Re: [PATCH v5 3/3] Add BUG_XX() debugging hard/soft lockup detection

From: Jeffrey Merkey
Date: Tue Feb 02 2016 - 17:40:41 EST


>
> Please remember to add version history, so I can tell what changed.
>

What command do I give to git when it creates the patch from git
format-patch that outputs what you are looking for or do I have to add
that manually. The diff of files changed?

>
> I am not sure I am a fan of this. You are taking a known macro BUG_ON with
> known expectations and perversely converting it into an 'asm'. So now when
> folks read the code they scratch their heads why we are dumping the stack
> twice when in fact we are not. It seems misleading. :-/
>

1. Does not dump the stack at all the way it is coded -- look again.
The current code dumps it only once. Just executes an int3 and
returns instead of crashing. If you called panic all the time instead
of conditionally in this code, this change would not be needed, since
panic is setup already to call debuggers. It's the failure of the
current code to do that requires this change. How about you call
panic when this condition ocurrs, then the debugger will get called.

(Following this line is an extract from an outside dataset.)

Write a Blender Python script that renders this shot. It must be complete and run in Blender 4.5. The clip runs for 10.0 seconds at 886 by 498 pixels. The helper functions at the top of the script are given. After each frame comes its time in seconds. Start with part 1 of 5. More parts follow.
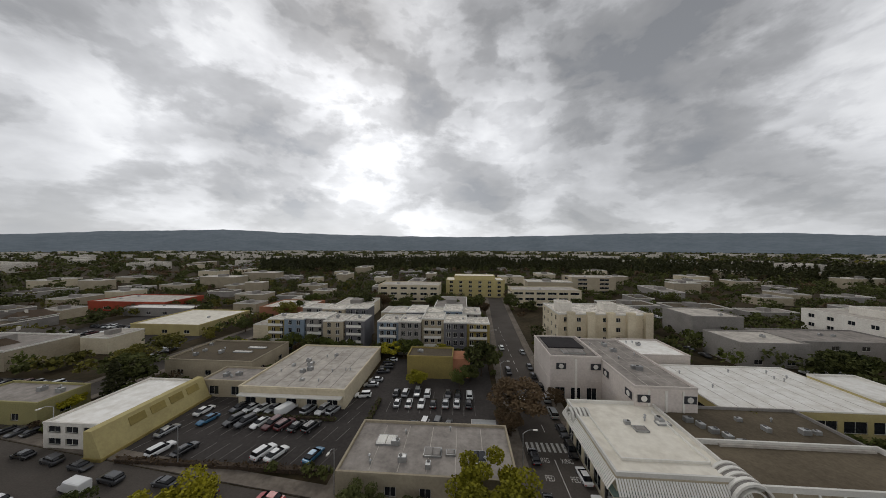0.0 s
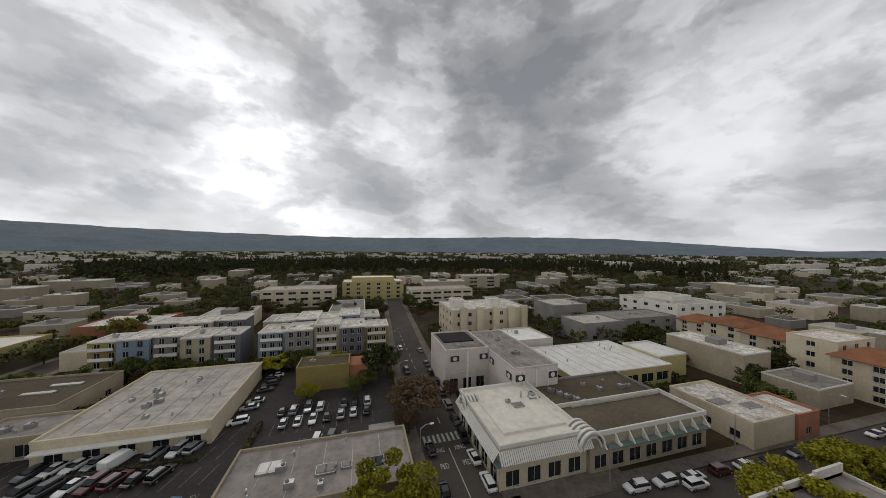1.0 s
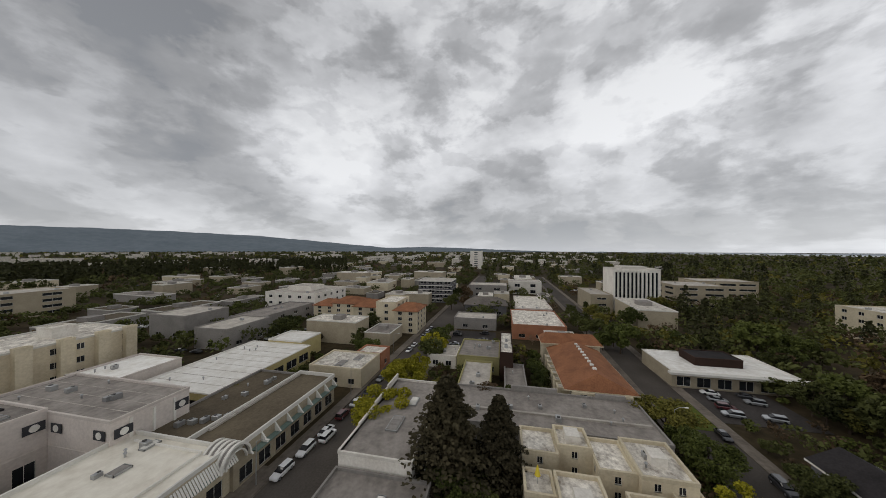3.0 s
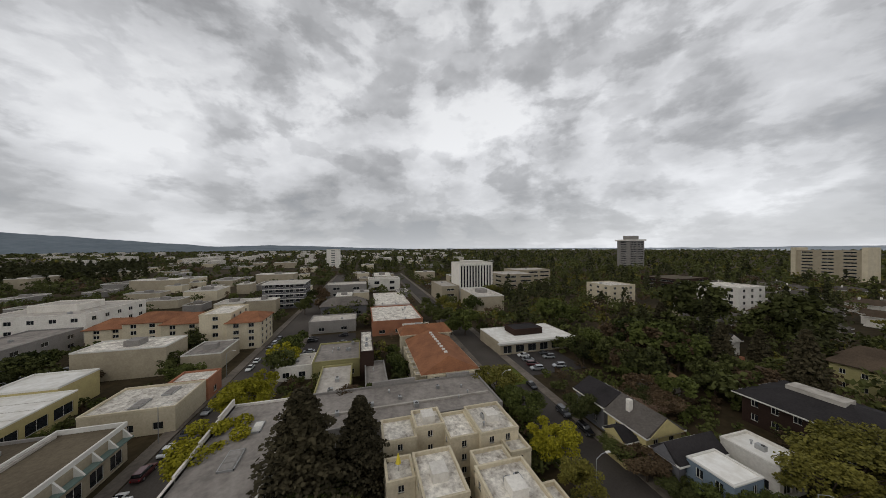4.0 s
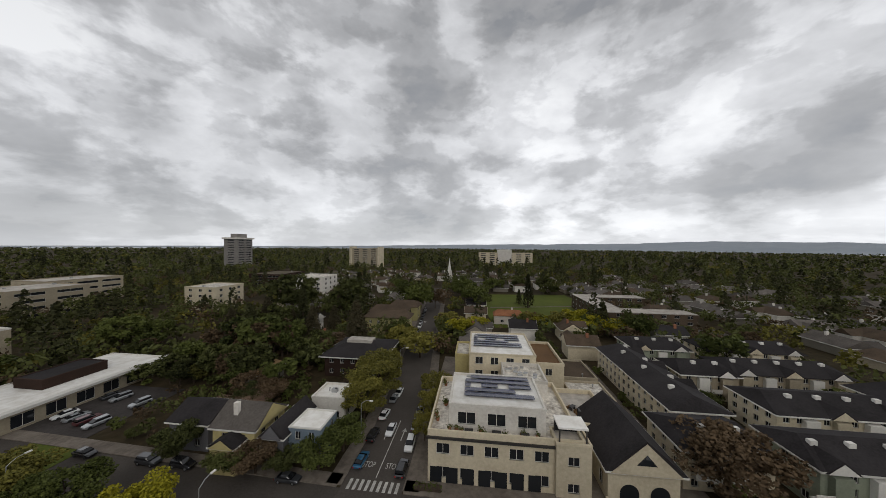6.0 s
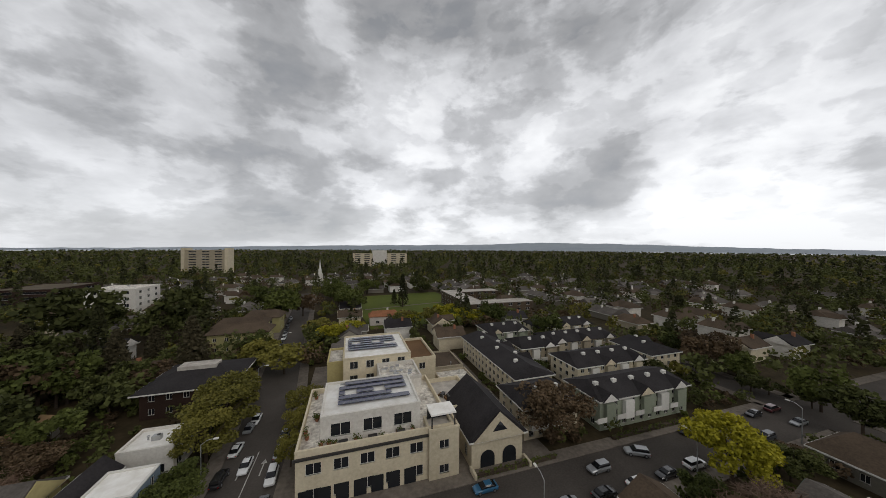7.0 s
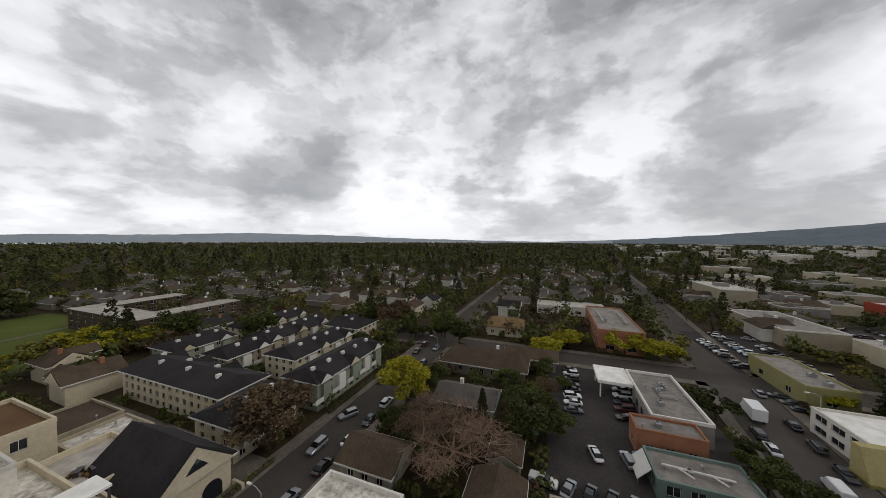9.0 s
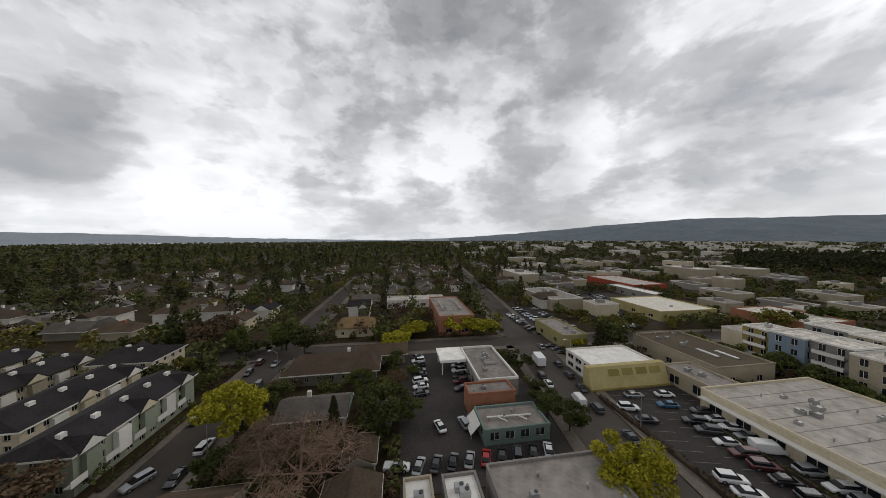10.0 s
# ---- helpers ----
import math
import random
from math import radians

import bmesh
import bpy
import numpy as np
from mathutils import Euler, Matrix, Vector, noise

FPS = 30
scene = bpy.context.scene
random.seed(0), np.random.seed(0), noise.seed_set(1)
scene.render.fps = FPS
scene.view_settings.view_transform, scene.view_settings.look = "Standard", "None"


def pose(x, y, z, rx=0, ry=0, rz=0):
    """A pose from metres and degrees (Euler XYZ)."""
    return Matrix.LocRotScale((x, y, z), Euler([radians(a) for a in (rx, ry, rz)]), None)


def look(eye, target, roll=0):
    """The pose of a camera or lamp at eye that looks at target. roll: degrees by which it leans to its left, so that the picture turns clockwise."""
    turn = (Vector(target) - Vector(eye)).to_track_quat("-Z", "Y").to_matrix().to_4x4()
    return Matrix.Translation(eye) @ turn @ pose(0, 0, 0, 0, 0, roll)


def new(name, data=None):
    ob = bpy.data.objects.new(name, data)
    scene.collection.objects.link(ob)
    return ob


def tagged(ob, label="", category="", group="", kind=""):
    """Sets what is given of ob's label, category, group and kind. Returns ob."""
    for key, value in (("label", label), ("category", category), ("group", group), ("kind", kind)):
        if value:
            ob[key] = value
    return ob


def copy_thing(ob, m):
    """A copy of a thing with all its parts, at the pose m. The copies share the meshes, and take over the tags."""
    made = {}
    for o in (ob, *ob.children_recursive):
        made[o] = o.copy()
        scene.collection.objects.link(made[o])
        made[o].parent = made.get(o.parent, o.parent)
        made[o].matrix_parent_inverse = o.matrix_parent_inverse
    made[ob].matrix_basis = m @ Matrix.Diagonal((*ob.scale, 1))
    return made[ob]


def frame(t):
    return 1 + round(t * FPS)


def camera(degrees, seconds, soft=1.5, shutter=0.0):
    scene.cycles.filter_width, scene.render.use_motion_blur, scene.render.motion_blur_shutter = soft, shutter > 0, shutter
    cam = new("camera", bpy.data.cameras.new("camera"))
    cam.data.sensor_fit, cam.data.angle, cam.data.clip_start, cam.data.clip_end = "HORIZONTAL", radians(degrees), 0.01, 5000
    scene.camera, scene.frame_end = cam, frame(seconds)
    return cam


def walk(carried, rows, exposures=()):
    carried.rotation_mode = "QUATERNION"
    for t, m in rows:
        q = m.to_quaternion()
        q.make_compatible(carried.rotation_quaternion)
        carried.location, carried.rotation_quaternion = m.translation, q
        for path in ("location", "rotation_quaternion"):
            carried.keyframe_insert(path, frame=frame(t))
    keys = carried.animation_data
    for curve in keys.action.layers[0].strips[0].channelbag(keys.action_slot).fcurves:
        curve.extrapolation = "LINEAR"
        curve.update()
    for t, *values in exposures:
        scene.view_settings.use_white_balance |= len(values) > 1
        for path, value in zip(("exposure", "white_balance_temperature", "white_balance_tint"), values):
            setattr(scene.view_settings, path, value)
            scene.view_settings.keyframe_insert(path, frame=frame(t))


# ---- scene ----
# ---- camera ----
cam = camera(113.4, 10.0, 0.5)
TURNS = [(0.0, -4.00, -0.24, 0.17), (0.5, 8.45, 0.03, 0.47), (1.0, 15.65, 0.08, 0.50), (1.5, 29.25, 0.03, 0.25), (2.0, 46.95, -0.12, 0.18),
         (2.5, 63.40, -0.17, 0.02), (2.7, 69.57, -0.10, 0.10), (3.8, 100.18, -0.35, 0.0), (4.0, 105.50, -0.50, -0.27), (4.5, 118.36, -0.63, -0.34),
         (5.0, 139.28, -0.94, -0.11), (5.5, 159.94, -0.95, 0.42), (5.7, 166.0, -0.95, 0.45), (6.8, 191.90, -0.35, 0.40), (7.0, 197.61, -0.37, 0.33),
         (7.5, 209.61, -0.73, -0.07), (8.0, 222.10, -1.29, 0.08), (8.5, 236.18, -1.55, 0.36), (9.0, 249.79, -1.90, 0.22), (9.5, 263.90, -2.06, 0.20),
         (10.0, 278.87, -2.17, -0.19)]
PATH = [(t, pose(0, 0, 38.5, 0, 0, -h) @ pose(0, 0, 0, 90 + p, 0, 0) @ pose(0, 0, 0, 0, 0, r)) for t, h, p, r in TURNS]
walk(cam, PATH)

# ---- sky and sun ----
SUN_HEADING, SUN_HEIGHT = -20, 38
world = bpy.data.worlds.new("world")
scene.world = world
world.use_nodes = True
wn, wl = world.node_tree.nodes, world.node_tree.links
wn.clear()


def wmath(op, a, b=None, c=None):
    n = wn.new("ShaderNodeMath")
    n.operation = op
    for i, s in enumerate((a, b, c)):
        if s is None:
            continue
        if isinstance(s, (int, float)):
            n.inputs[i].default_value = s
        else:
            wl.new(s, n.inputs[i])
    return n.outputs[0]


tc = wn.new("ShaderNodeTexCoord")
sep = wn.new("ShaderNodeSeparateXYZ")
wl.new(tc.outputs["Generated"], sep.inputs[0])
up = wmath("MAXIMUM", sep.outputs[2], 0.0)
com = wn.new("ShaderNodeCombineXYZ")
# cloud banks drawn round the compass, closer together towards the horizon
level = wmath("SQRT", wmath("ADD", wmath("MULTIPLY", sep.outputs[0], sep.outputs[0]), wmath("ADD", wmath("MULTIPLY", sep.outputs[1], sep.outputs[1]), 0.04)))
wl.new(wmath("DIVIDE", sep.outputs[0], level), com.inputs[0])
wl.new(wmath("DIVIDE", sep.outputs[1], level), com.inputs[1])
wl.new(wmath("MULTIPLY", wmath("POWER", wmath("DIVIDE", up, level), 0.78), 1.65), com.inputs[2])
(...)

2. BUG() outputs an asm("ud2") and triggers an invalid instruction
and system crash. All that was added is the ability to switch that
ud2 to an int3. So what is more perverse here:

BUG() = ud2 -> invalid instruction -> trap -> call crash code ->
debugger -> then hang
BUG() = int3 -> int3 trap -> enter debugger -> return - system can recover

Because:

BUG() = Debugger = int3
and
BUG() != ud2 (undefined instruction) = crash = non recoverable

int3 (0xCC) has always been understood to mean BUG(). int3
breakpoints are an integral part of Intel's architecture. There is no
reason for not exploiting this capability of their processors to help
kernel developers use intel technology better.

> I still don't understand why we can't use Ingo's or tglx's approach? Your
> changelog doesn't point out the problems there.
>

Because when you catch a bug in the hard lockup detector the system
just sits there hard hung and you are not able to get into a debugger
console since the system has crashed and the watchdog code has already
killed off the other processors and locked up all the NMI interrupt
handlers, thereby preventing any debugger at all from functioning
other than a hardware ice, so it's a hell of a lot easier just to
trigger a break when you detect the first instance of a hard lockup
before the system is completely hosed.

So, let's try to use Ingo's and tglx's approach. For some reason
neither Ingo of tglx seem to understand that I am referring to a
normal user of a system that gets a hard hang that may or may not be
reproducable. You are not able to even get into a debugger console
when the lockup occurs unless you have a breakpoint already set. If
the current code always calls panic problem solved -- panic triggers
debugger entry if it detects one.

Jeff

> Cheers,
> Don
>